— Begin Material provided —

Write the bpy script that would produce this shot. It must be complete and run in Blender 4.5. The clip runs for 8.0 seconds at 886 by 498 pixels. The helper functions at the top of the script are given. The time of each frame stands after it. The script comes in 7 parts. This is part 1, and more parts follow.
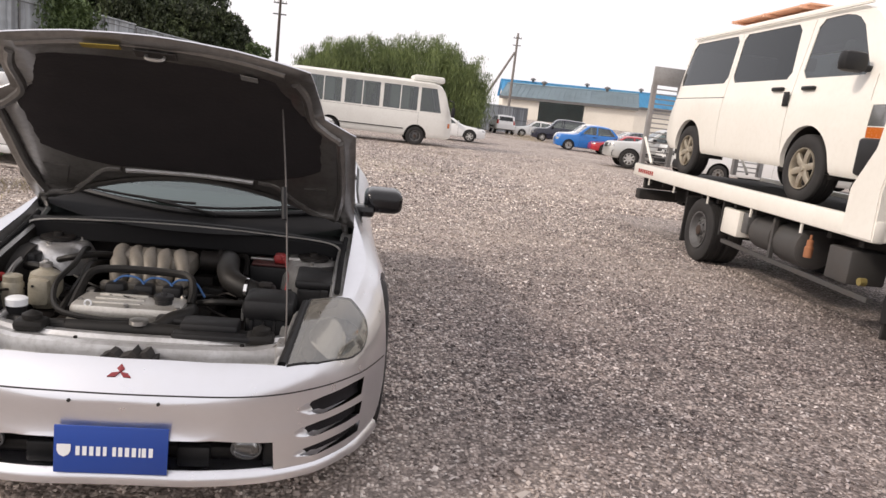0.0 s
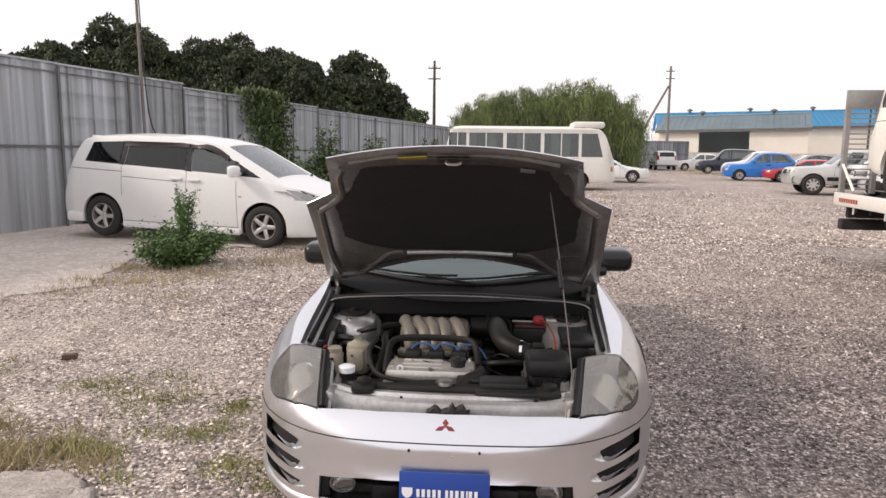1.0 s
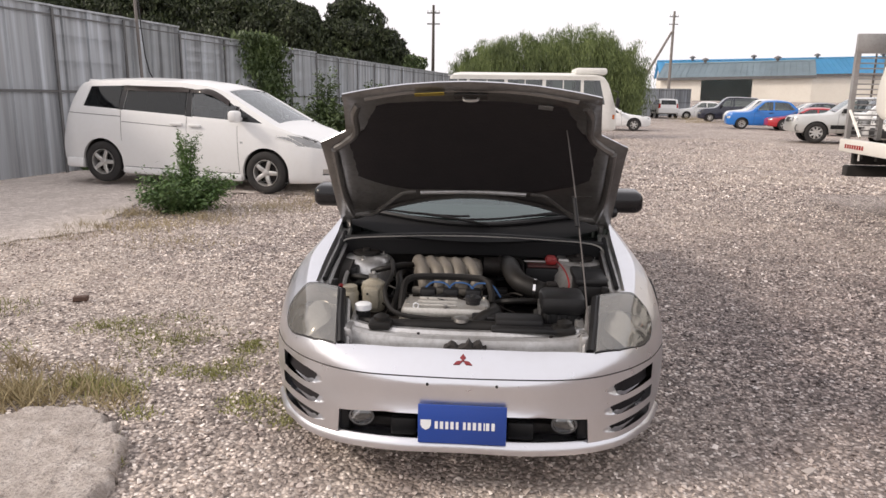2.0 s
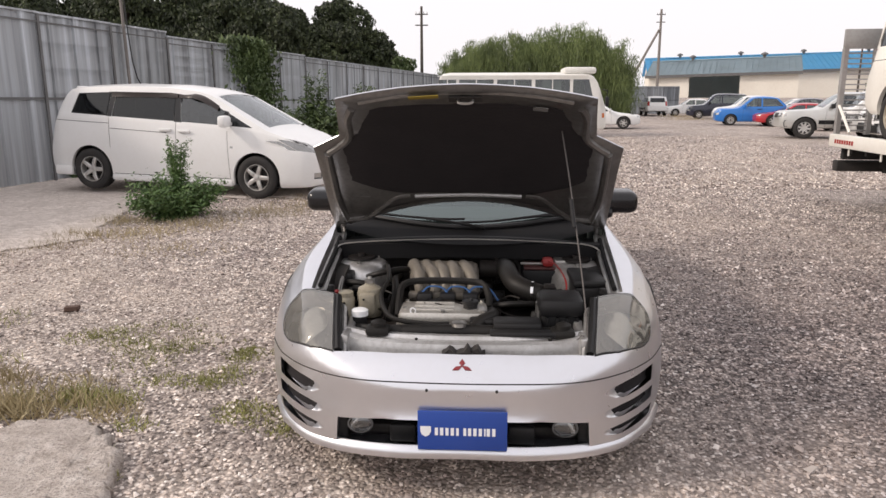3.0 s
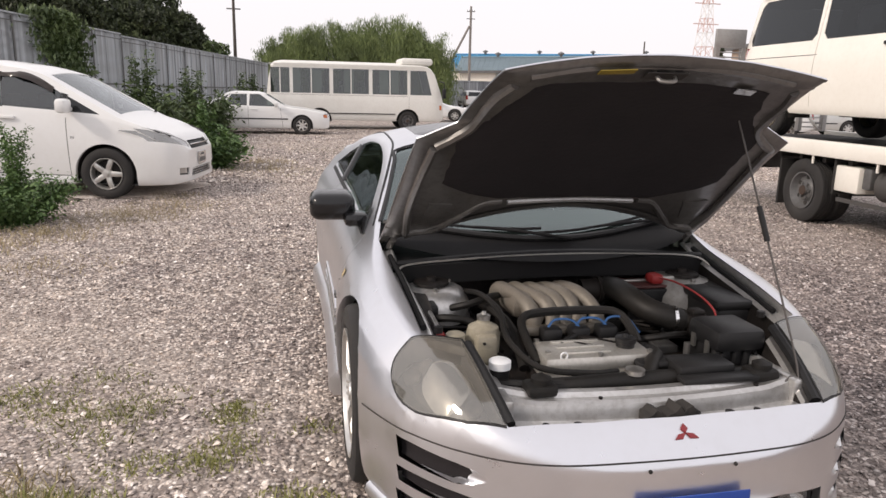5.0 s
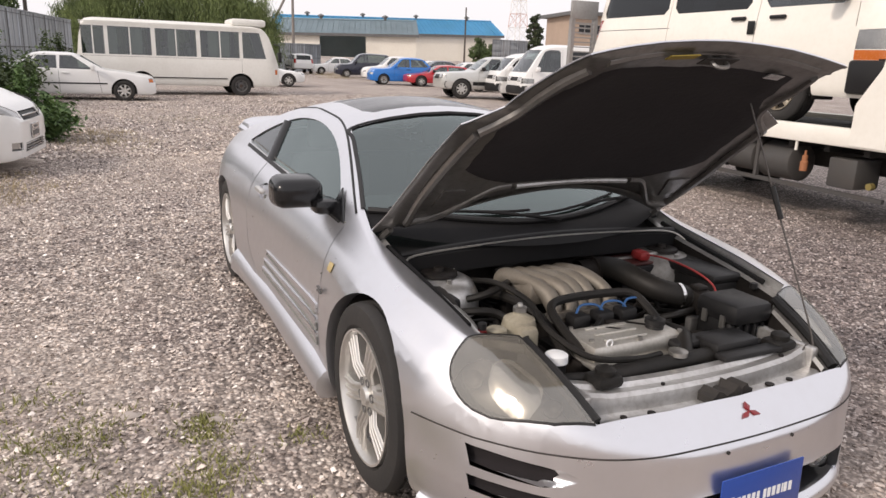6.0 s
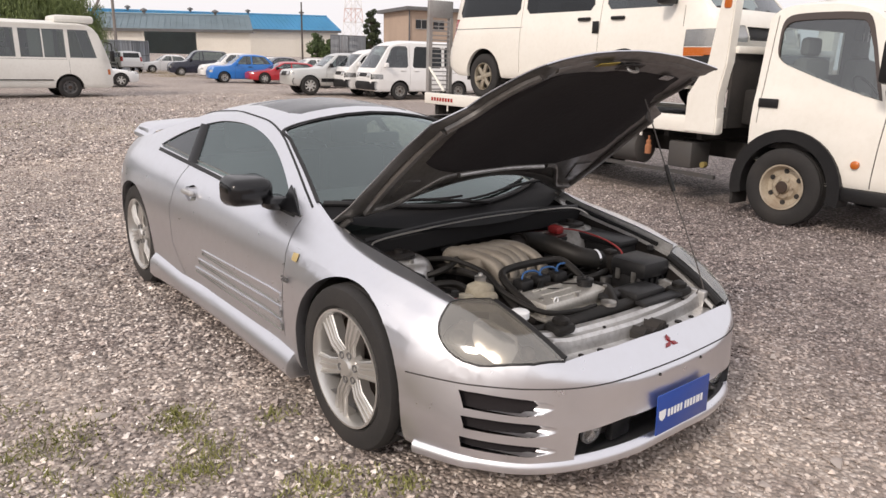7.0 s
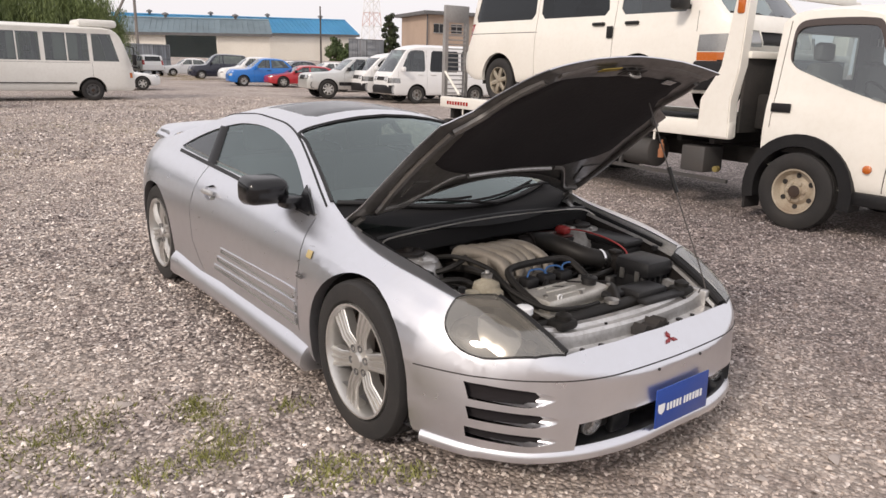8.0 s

— End Material provided —

Task brief. Return the listing above in full and without alteration, excluding its pictures.

Response to this task.
Write the bpy script that would produce this shot. It must be complete and run in Blender 4.5. The clip runs for 8.0 seconds at 886 by 498 pixels. The helper functions at the top of the script are given. The time of each frame stands after it. The script comes in 7 parts. This is part 1, and more parts follow.
0.0 s
1.0 s
2.0 s
3.0 s
5.0 s
6.0 s
7.0 s
8.0 s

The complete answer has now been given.